Why more healthcare providers are outsourcing their information technology to medical IT companies
Currently, Merit-Based Incentive Payments Systems (MIPS) is the Center for Medicare and Medicaid Services’ (CMS) largest value-based care payment program and has been instrumental in turning the healthcare industry from a fee-for-service to pay-for-value.
During 2017 and 2018, the following clinicians were subject to MIPS: MD/DO and DMD/DDS physicians, nurse practitioner, clinical nurse specialists, and certified registered nurse anesthetists. In 2019, that list has expanded to include the likes of physical and occupational therapists, speech-language pathologists, audiologists, clinical psychologists and registered dietitians.
So, how does MIPS actually work, and how are healthcare providers adapting to the requirements of the system?
Without getting too in-depth, MIPS looks at multiple factors when deciding a clinician’s score. For example, quality and cost make up 45 and 15 percent respectively of the overall score.

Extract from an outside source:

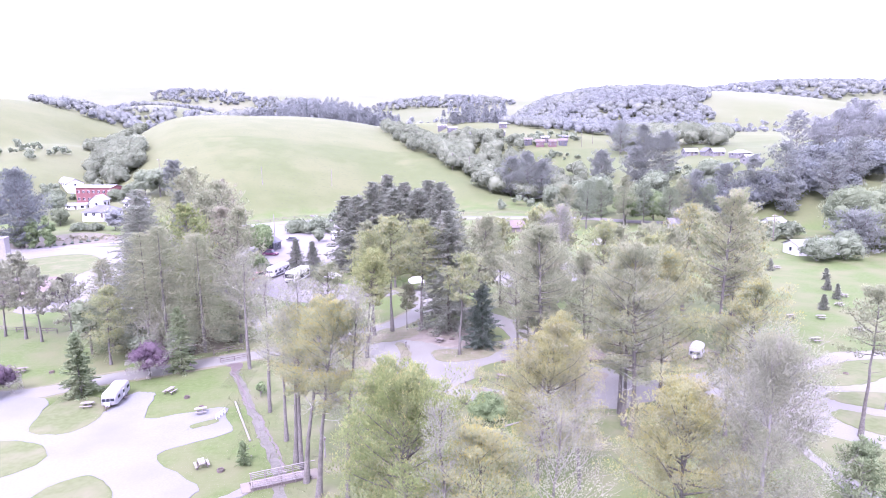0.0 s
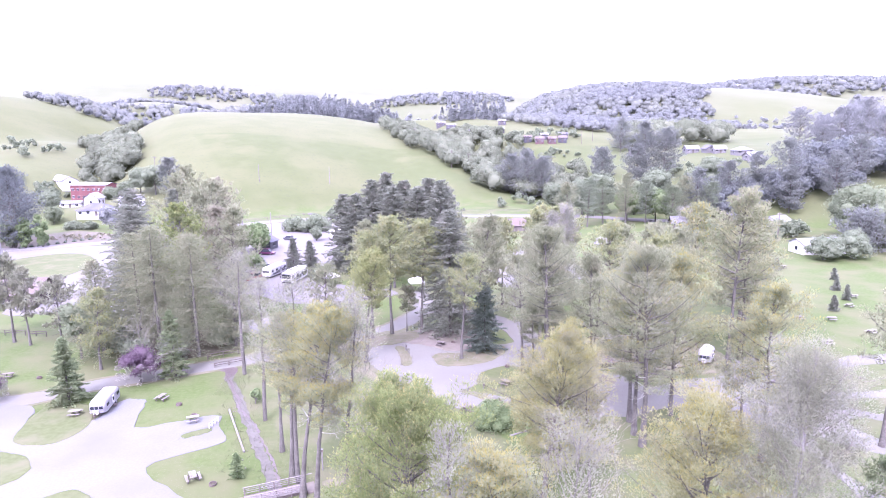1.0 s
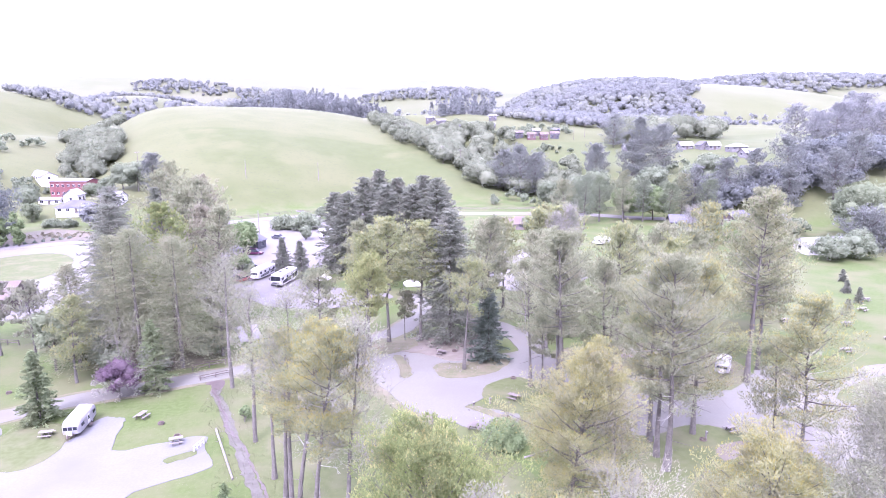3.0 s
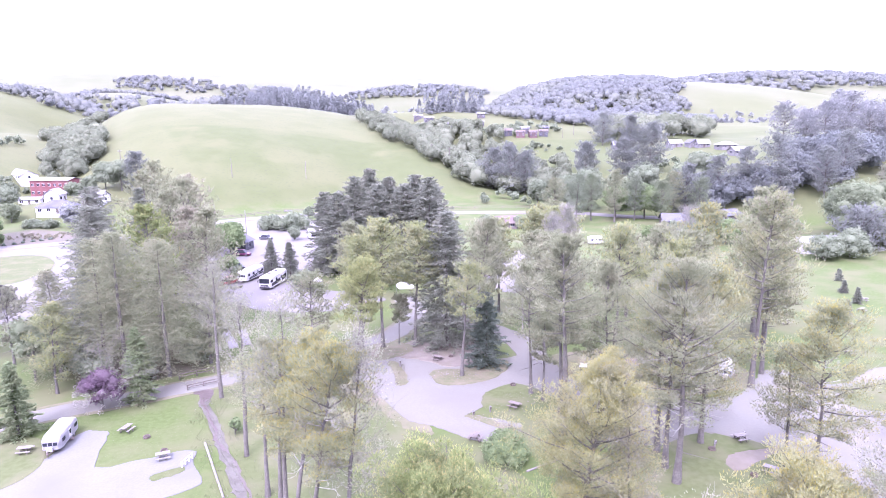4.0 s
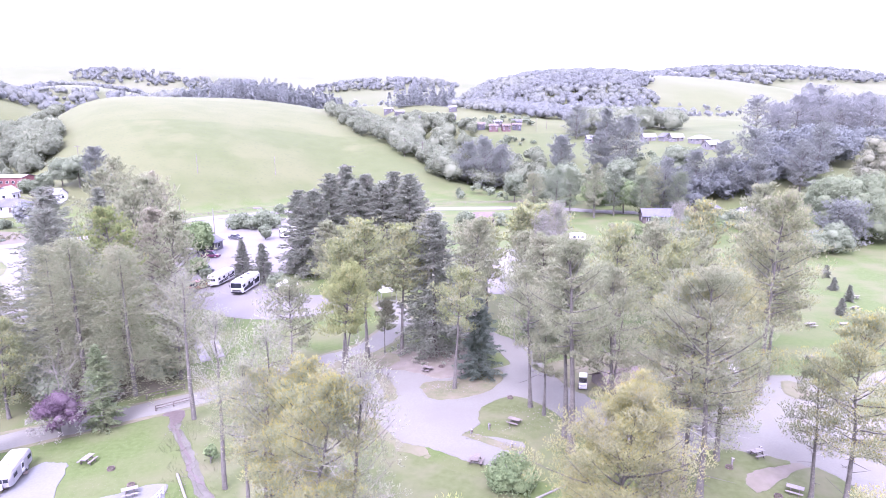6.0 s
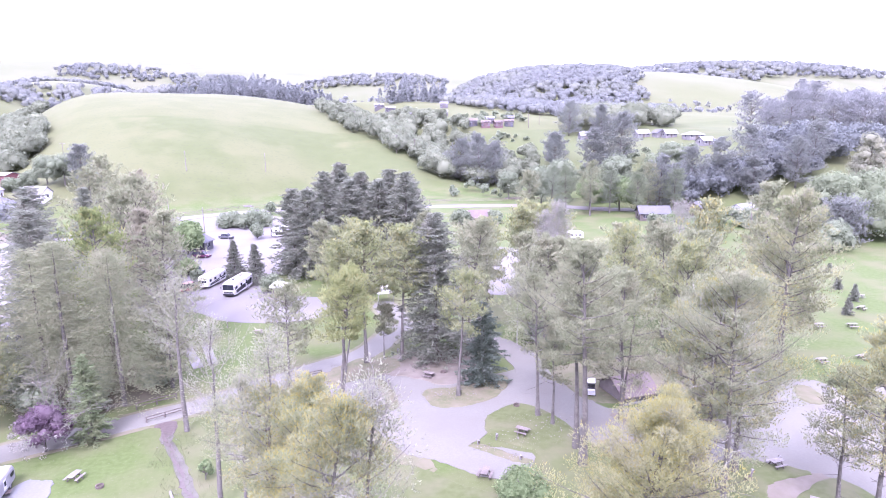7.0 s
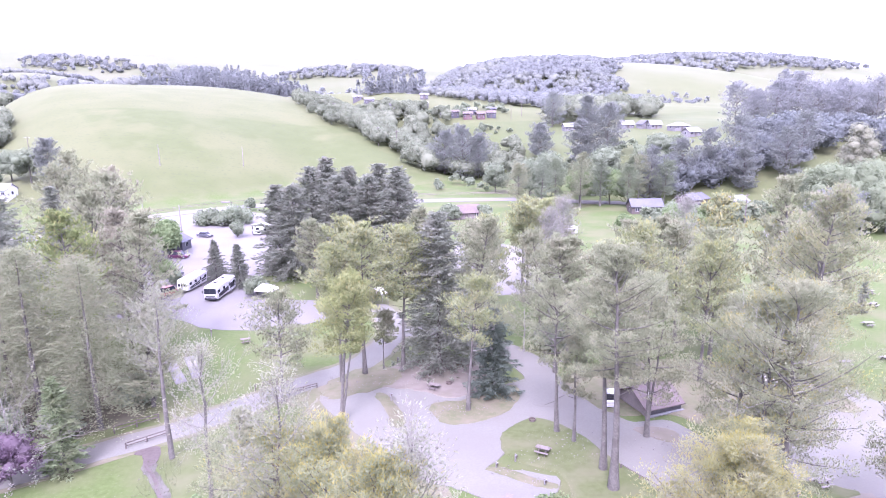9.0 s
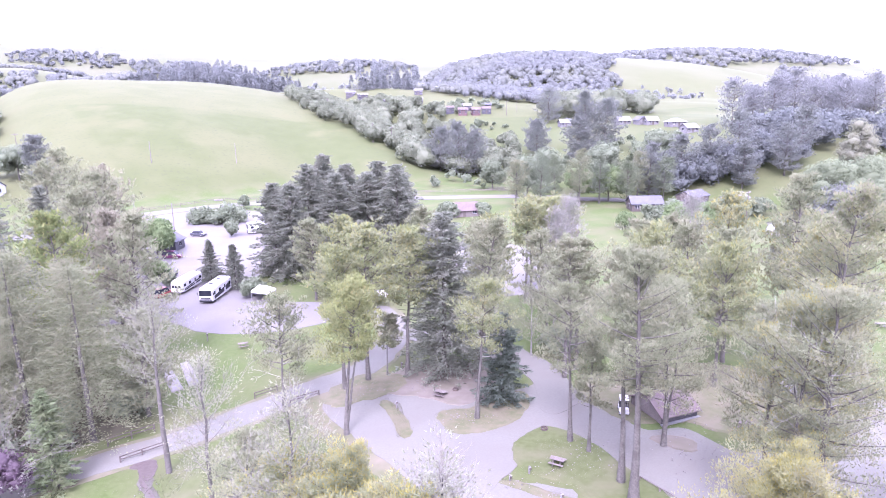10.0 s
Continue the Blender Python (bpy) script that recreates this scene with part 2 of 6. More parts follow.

While this type of payment system does help ensure that patients are being charged fairly, it is placing more constraints on hospitals and other healthcare facilities for keeping track of all these different measurements and data which is needed to calculate MIPS scores. Along with this, there are MIPS data submission and audit requirements from the CMS.
“While most healthcare professionals agree that MIPS is a fair and smart payment system, it can be a handful to make sure that you are keeping up with the requirements that are necessary for the system”, says Chris Jann, CEO and Founder of Medicus IT, a healthcare information technology company, “We offer solutions that effectively address the need for these data submissions and allow our clients to focus on providing excellent care while we take care of the details,” continues Jann.
For reasons like the introduction of new payment systems, it makes sense for healthcare providers to outsource their IT. There are constant changes in healthcare regulatory laws (such as MIPS), and the industry overall now demands healthcare institutions to be more IT-savvy. As the venture capitalist and CEO of Google Ventures, Bill Maris, once said, with the passing of every year, it seems as though healthcare is becoming more and more a part of information technology.
The healthcare providers and institutions that are teaming up with capable and experienced medical IT companies are positioning themselves for success for years to come.